1918 - 1920

<<Terug naar de periode 1910-1917

Harm en Tiem willen uitbreiden

Het fabriekje aan de Boukengang werd te klein en Harm en Tiem gingen op zoek naar groeimogelijkheden. In oktober 1917 kochten de broers voor 2500 gulden een perceel bouwgrond aan de Paul Krugerstraat in Assen. Voor 450 gulden werden ze ook eigenaar van het naastgelegen ‘perceel tuingrond met weg naar de Kloekhorststraat’ op de Galgenkamp. Een ruime plek dus om het bedrijf verder te laten groeien. De broers verkochten het fabriekje aan de Boukengang aan Jantinus Baakman, die er een slagerij in vestigde. In november vroegen Harm en Tiem bij de gemeente Assen een vergunning aan voor ‘de oprichting van een nikkel- en ijsfabriek met zuiggasmotor van 35 paardekrachten en ijsmachine van 20.000 calorieën.’ Een ijsfabriek? Jawel. Verderop hierover meer.

Nieuwe bouwplannen

In de de vergunningaanvraag van november 1917 vertelden Harm en Tiem hoe ze de fundamenten wilden aanleggen, over zwarte grond en rood zand, over pordlandspecie, Groningersteen en timmerman Hummelen. Twee weken later stuurde het Bureau Gemeentewerken een inhoudelijke reactie. De plannen bleken strijdig te zijn met de gemeentelijke bouwverordening; het gebouw moest dichter bij de straat dan Harm en Tiem hadden gepland (zij wilden 'in  goedkopere tijden' een huis vóór de fabriek kunnen bouwen). De gemeenteraad moest zich hierover moeten buigen. Dit gebeurde twee weken later al: het plan was toch akkoord. De gemeente verleende de hinderwetvergunning in januari 1918.

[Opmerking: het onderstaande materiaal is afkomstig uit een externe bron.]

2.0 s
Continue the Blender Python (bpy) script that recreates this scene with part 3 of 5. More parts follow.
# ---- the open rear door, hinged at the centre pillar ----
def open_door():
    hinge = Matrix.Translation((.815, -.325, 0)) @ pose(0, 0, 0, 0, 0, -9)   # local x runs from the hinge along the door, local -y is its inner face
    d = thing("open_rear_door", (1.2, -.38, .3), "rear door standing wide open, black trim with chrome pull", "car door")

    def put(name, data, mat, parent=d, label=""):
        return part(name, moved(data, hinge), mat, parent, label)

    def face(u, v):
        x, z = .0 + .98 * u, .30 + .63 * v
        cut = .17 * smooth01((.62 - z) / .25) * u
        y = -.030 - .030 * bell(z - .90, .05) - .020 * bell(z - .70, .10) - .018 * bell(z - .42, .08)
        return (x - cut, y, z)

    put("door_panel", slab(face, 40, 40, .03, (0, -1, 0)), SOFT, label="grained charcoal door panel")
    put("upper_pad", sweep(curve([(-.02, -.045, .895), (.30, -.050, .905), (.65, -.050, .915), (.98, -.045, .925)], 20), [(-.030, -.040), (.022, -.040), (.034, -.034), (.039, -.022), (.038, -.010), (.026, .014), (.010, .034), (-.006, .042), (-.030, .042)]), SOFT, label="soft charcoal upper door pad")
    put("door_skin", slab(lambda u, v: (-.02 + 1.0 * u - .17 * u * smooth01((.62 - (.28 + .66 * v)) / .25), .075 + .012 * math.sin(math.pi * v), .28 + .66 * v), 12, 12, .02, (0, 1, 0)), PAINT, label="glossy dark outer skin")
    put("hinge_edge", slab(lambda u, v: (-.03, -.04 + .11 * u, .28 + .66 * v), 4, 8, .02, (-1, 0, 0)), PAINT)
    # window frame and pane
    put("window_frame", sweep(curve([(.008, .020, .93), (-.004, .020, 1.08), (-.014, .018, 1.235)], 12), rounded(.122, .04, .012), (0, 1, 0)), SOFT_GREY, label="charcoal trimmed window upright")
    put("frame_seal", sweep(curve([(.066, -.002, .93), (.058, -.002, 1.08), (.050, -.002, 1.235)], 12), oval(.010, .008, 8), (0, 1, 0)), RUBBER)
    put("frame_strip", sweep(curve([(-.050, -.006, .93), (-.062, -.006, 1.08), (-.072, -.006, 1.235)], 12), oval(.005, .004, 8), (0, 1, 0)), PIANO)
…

Voor de bouwplannen en uitbreidingen hadden Tiem en Harm veel geld nodig. In januari 1918 leenden ze 10.000 gulden; de percelen grond dienden als onderpand. Uiteindelijk kon de bouw van de nieuwe fabriek aan de Paul Krugerstraat beginnen. In het gemeentearchief van Assen vonden wij bouwtekeningen, deze wijken echter af van het gebouw dat later op foto’s staat. Het gebouw kreeg verschillende ruimten: een slijperij, lakkerij, zandkamer, moffelkamer, machinekamer, bergruimte en kantoor.

artikelbedrijfsongeval16071918_klein.jpg

Start productie Mustang

In juli 1918 draaide de nieuwe fabriek al, en misschien zelfs nog wel eerder. Dat blijkt uit een berichtje in de Drentsche en Asser Courant van 16 juli 1918; in de nieuwe fabriek vond een bedrijfsongeval plaats. Een van de broers - onbekend welke - was het slachtoffer. In de nieuwe fabriek hadden Harm en Tiem eindelijk de ruimte om zelf fietsframes en complete fietsen te maken. Het was geen makkelijke tijd: door de oorlog was er een tekort aan rubber (voor banden) en waren onderdelen soms moeilijk verkrijgbaar en erg duur. Ze verkochten de fietsen onder de merknaam Mustang aan fietsenhandelaren in Noord Nederland. Vooral Tiem had de verkoop goed in de vingers. Terwijl Harm met een aantal knechten in de fabriek bleef, was Tiem vaak op reis om klanten te bezoeken. Het vernikkelen en verlakken van fietsen en onderdelen was in deze periode nog wel het hoofdwerk.

Lucratieve bijverdienste: ijsfabriek

Slager Baakman, dezelfde die het fabriekje aan de Boukengang van Tiem en Harm had gekocht, bracht de ondernemende broers op een idee. Hij vertelde hen dat de slagers en visboeren in Assen hun ijs uit Groningen betrokken. Ze werden echter slecht of soms helemaal niet van ijs voorzien. Harm had in zijn tijd in de exportslagerij van Thompson & co ervaring opgedaan met koelinstallaties. De nieuwe fabriek werd dan ook niet alleen gebruikt voor het maken van fietsen maar ook voor de productie van ijs. En dat bleek een lucratieve handel te zijn. Het ijs werd in staven van 25 kilo verkocht en met eigen bestelwagens bij de klanten afgeleverd. In het weekend konden klanten, zoals ijsco-venters, op bepaalde tijden ijs komen ophalen. Er was niet veel mankracht nodig om de ijsfabriek draaiende te houden. De machines liepen dag en nacht door. De mannen moesten af en toe staven ijs 'trekken' en water bijvullen. Al snel voorzagen ze heel Drenthe en Groningen van ijs.